In a few short months, hopefully, the majority of people in Ireland will be vaccinated. Life will be very different. The economy will also, hopefully, have begun to rise from its fitful slumber.

This week the Department of Finance published its Stability Programme Update (SPU). It has to publish this document under EU budgetary rules. It sets out the path for the public finances up to 2025 with forecasts for growth, deficits and levels of employment.

It's a blueprint for the economy over the next few years.

As the SPU points out, the economy has already begun to recover. People and businesses have, up to a point, adapted how they buy and sell goods and services. This has meant the period of Level 5 restrictions we have just left wasn’t as bad for the economy as the first lockdown last year.

It’s estimated that activity in the domestic economy shrank in the first three months of this year by around 4%. That’s about one third of the collapse we experienced last year. The forecast is for a recovery in the domestic economy later this year as the roll-back of restrictions permits, and a bigger recovery next year.

The toll on jobs has been enormous.

The report estimates that 390 million hours were lost from work last year. And when the numbers on the PUP, live register and wage subsidy schemes are taken together, there were still around 910,000 people receiving some sort of support from the State up to the middle of this month.

That’s equal to approximately 40% of the workforce.

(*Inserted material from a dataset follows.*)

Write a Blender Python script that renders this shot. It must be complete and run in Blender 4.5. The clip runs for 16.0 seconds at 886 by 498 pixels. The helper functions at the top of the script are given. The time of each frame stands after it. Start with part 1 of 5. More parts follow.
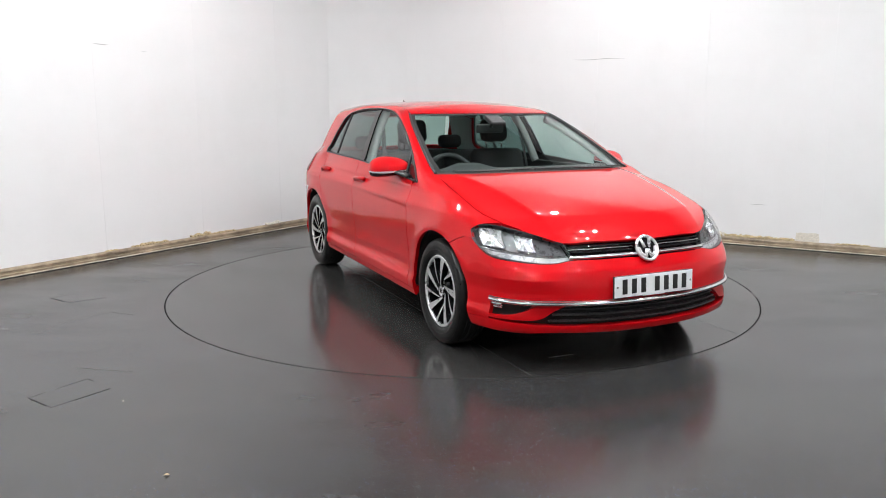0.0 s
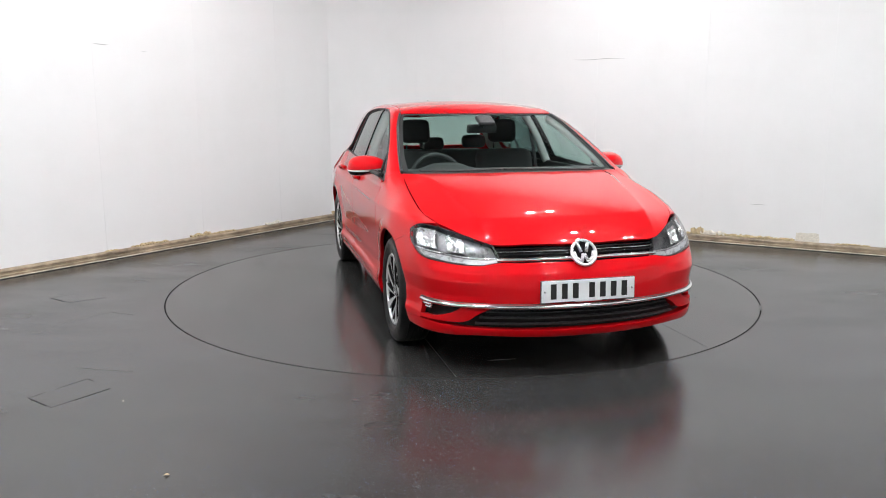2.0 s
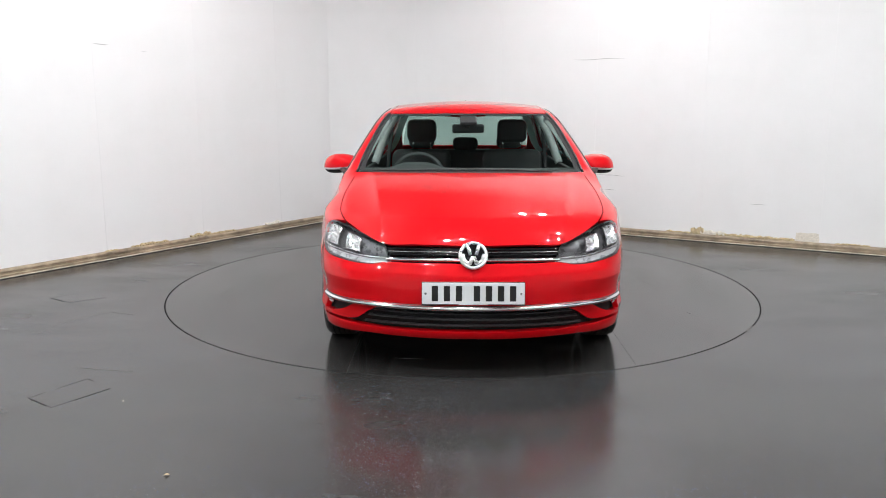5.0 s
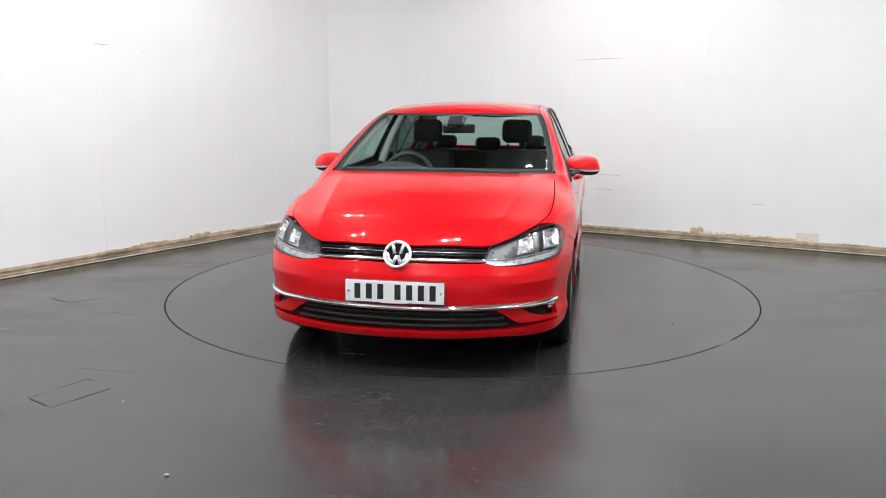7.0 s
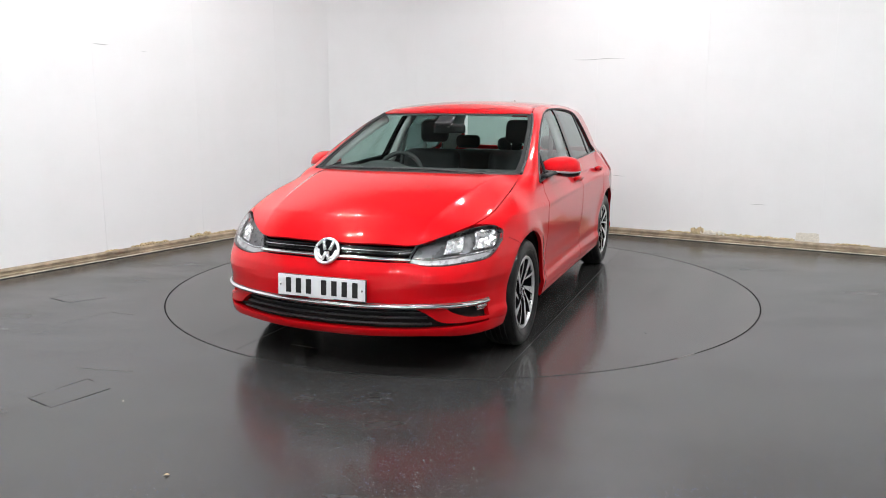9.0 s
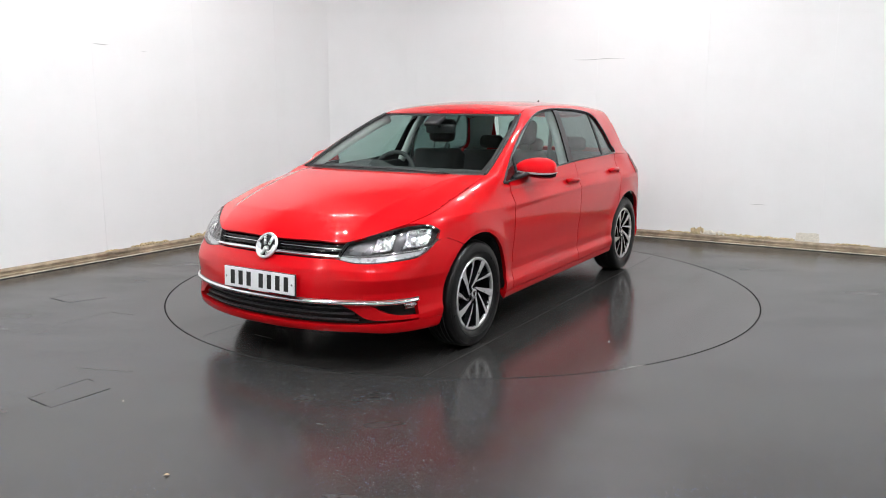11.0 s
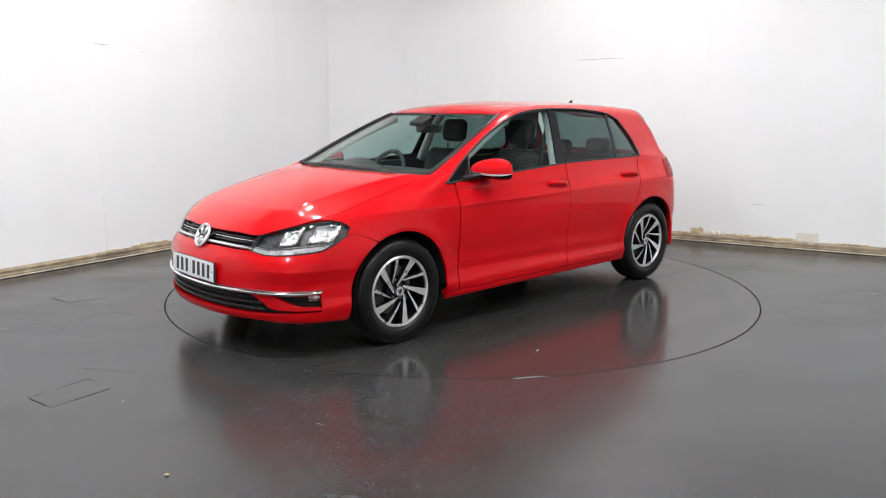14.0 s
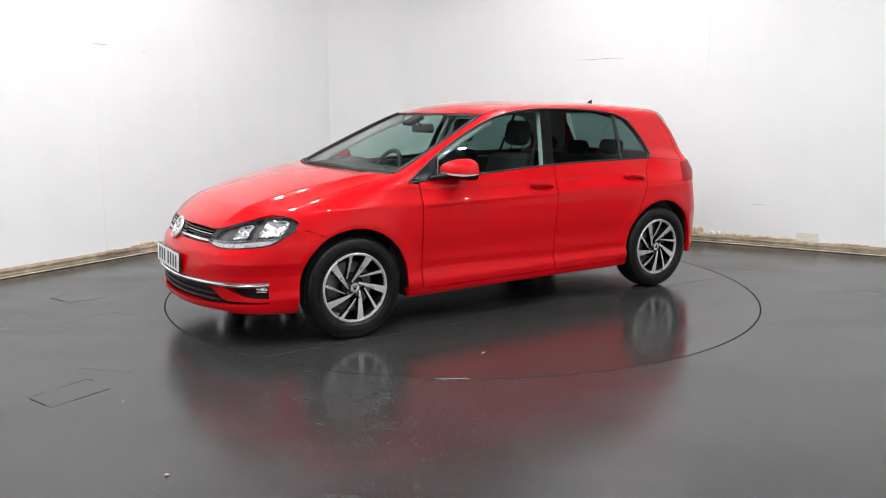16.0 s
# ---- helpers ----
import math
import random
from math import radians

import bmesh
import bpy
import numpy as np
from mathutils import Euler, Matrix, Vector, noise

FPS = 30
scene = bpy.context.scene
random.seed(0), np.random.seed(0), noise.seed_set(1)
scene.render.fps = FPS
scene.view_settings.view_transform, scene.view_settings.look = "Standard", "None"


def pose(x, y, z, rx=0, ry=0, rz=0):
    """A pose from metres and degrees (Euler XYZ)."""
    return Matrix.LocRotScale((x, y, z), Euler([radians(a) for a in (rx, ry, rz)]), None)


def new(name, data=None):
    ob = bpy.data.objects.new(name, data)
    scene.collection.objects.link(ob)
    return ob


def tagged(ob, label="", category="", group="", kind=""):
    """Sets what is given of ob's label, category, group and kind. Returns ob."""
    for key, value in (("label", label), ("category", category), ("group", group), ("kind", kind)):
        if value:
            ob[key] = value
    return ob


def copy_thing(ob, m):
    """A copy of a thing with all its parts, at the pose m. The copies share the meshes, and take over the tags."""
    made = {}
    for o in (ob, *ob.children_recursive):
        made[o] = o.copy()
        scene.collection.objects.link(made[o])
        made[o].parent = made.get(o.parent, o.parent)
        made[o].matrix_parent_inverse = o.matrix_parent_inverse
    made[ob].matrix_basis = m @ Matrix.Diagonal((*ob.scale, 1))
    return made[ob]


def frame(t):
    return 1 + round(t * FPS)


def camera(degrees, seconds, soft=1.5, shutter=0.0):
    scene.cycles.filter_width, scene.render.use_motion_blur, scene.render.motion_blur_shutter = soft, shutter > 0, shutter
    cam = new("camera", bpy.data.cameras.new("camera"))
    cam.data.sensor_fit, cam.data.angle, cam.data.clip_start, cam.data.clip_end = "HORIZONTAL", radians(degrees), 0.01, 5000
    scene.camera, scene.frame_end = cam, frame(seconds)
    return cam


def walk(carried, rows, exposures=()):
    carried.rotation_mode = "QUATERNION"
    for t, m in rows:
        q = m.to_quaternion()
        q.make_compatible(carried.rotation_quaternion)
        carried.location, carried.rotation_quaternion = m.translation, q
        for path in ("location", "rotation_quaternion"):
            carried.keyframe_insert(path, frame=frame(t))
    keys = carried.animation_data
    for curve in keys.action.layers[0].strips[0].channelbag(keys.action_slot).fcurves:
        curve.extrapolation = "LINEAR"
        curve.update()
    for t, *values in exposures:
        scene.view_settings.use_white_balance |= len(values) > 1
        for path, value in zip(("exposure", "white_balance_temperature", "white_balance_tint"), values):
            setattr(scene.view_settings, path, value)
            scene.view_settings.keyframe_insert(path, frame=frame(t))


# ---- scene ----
# ---------------------------------------------------------------- camera
cam = camera(58.55, 16.0, soft=1.0)
EYE = pose(0.0, -6.16, 1.403, 79.68, 0, 1.287)
walk(cam, [(0.0, EYE), (16.0, EYE)])

# ---------------------------------------------------------------- world and exposure
world = bpy.data.worlds.new("studio_world")
world.use_nodes = True
world.node_tree.nodes["Background"].inputs["Color"].default_value = (0.9, 0.95, 1.0, 1)
world.node_tree.nodes["Background"].inputs["Strength"].default_value = 0.02
scene.world = world
scene.view_settings.exposure = 0.0

CORNER = Vector((-1.226, 4.07, 0))
ALONG_L = Vector((-0.539, -0.842, 0)).normalized()    # run of the left wall, away from the corner
ALONG_R = Vector((0.880, -0.474, 0)).normalized()     # run of the right wall
ROOM_L, ROOM_R, ROOM_H = 11.5, 10.5, 4.1


def on_plan(a, b, z=0.0):
    """A place a metres along the left wall and b metres along the right wall from the corner."""
    p = CORNER + ALONG_L * a + ALONG_R * b
    return Vector((p.x, p.y, z))


# ---------------------------------------------------------------- materials
def principled(name):
    m = bpy.data.materials.new(name)
    m.use_nodes = True
    nt = m.node_tree
    return m, nt, nt.nodes["Principled BSDF"]


def link(nt, a, b):
    nt.links.new(a, b)


def ramp(nt, fac, stops):
    r = nt.nodes.new("ShaderNodeValToRGB")
    while len(r.color_ramp.elements) < len(stops):
        r.color_ramp.elements.new(0.5)
    for e, (pos, col) in zip(r.color_ramp.elements, stops):
        e.position = pos
        e.color = (*col, 1) if len(col) == 3 else col
    link(nt, fac, r.inputs["Fac"])
    return r.outputs["Color"]


def grain(nt, coords, scale, detail=4.0, rough=0.6, stretch=None):
    n = nt.nodes.new("ShaderNodeTexNoise")
    n.inputs["Scale"].default_value = scale
    n.inputs["Detail"].default_value = detail
    n.inputs["Roughness"].default_value = rough
    if stretch:
        mp = nt.nodes.new("ShaderNodeMapping")
        mp.inputs["Scale"].default_value = stretch
        link(nt, coords, mp.inputs["Vector"])
        coords = mp.outputs["Vector"]
    link(nt, coords, n.inputs["Vector"])
    return n.outputs["Fac"]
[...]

One of the big questions is how many people will return to the jobs they had to leave prior to the pandemic.

Take retail.

Spending patterns over the past year show that online shopping took off during lockdown but scaled back at times when restrictions were lifted. Traditional retail was having a hard time before Covid. But sometimes waiting for what seems an age for a simple purchase to be delivered may have convinced many that going to a shop and buying something from a human being behind a counter does have its advantages.

There are going to be some mismatches along the way, with some new industries crying out for workers and other businesses laying people off. Stepping in to guide and support people in the right direction is going to be a major job of work for the Government.

Unemployment is forecast to remain high this year, averaging just over 16% before falling to just over 8% next year.

And then there are the challenges, which the SPU notes didn’t go away during the pandemic. They just got less attention.

They include the massive cost of moving Ireland to becoming a carbon-neutral economy and the more immediate bill from our ageing population. The SPU calculates that age-related public expenditure by 2030 will be €7 billion in today’s money.

Which all leads us to the kernel of the SPU: the public finances. How are we going to afford all of this?

The good news is that right now, it’s a lot cheaper for states like Ireland to borrow, thanks to the actions of the European Central Bank.

Despite an increase in debt of around €18 billion last year, the cost of paying the national debt actually went down. It’s forecast to decline by a further 9% this year, despite the prospect that the State will borrow an additional €16-€20 billion.

Which is just as well, because the Government has committed to a massive increase in spending above and beyond Covid.

By 2023, general Government expenditure is forecast to be €104.8 billion. That’s an increase of €9.8 billion on the forecast figure for 2023 made in the pre-pandemic days, when the 2019 SPU was published. According to this year’s SPU, that’s after temporary, one-off, Covid-related schemes are no longer being spent.

The Government has forecast that growth in the economy and the taxes which come with it will result in a broadly balanced budget by 2024/25. Given the horror of 2020, that marks a very speedy turnaround.

Public Expenditure Minister Michael McGrath said this week he didn’t see the need for "austerity budgets". Finance Minister Paschal Donohoe, while not ruling out revenue raising measures, said with "sensible decisions" on spending and taxation the public finances would move back broadly into balance as laid out in the SPU.

This relatively benign outlook is based on a no-policy change scenario. In other words, no new tax or spending plans.

However, the scale of the challenges facing society as it re-establishes itself makes it highly unlikely someone won’t come up with very good new ways to spend more money. How they’re paid for and what kind of society we want them to deliver, will dominate our vaccinated world.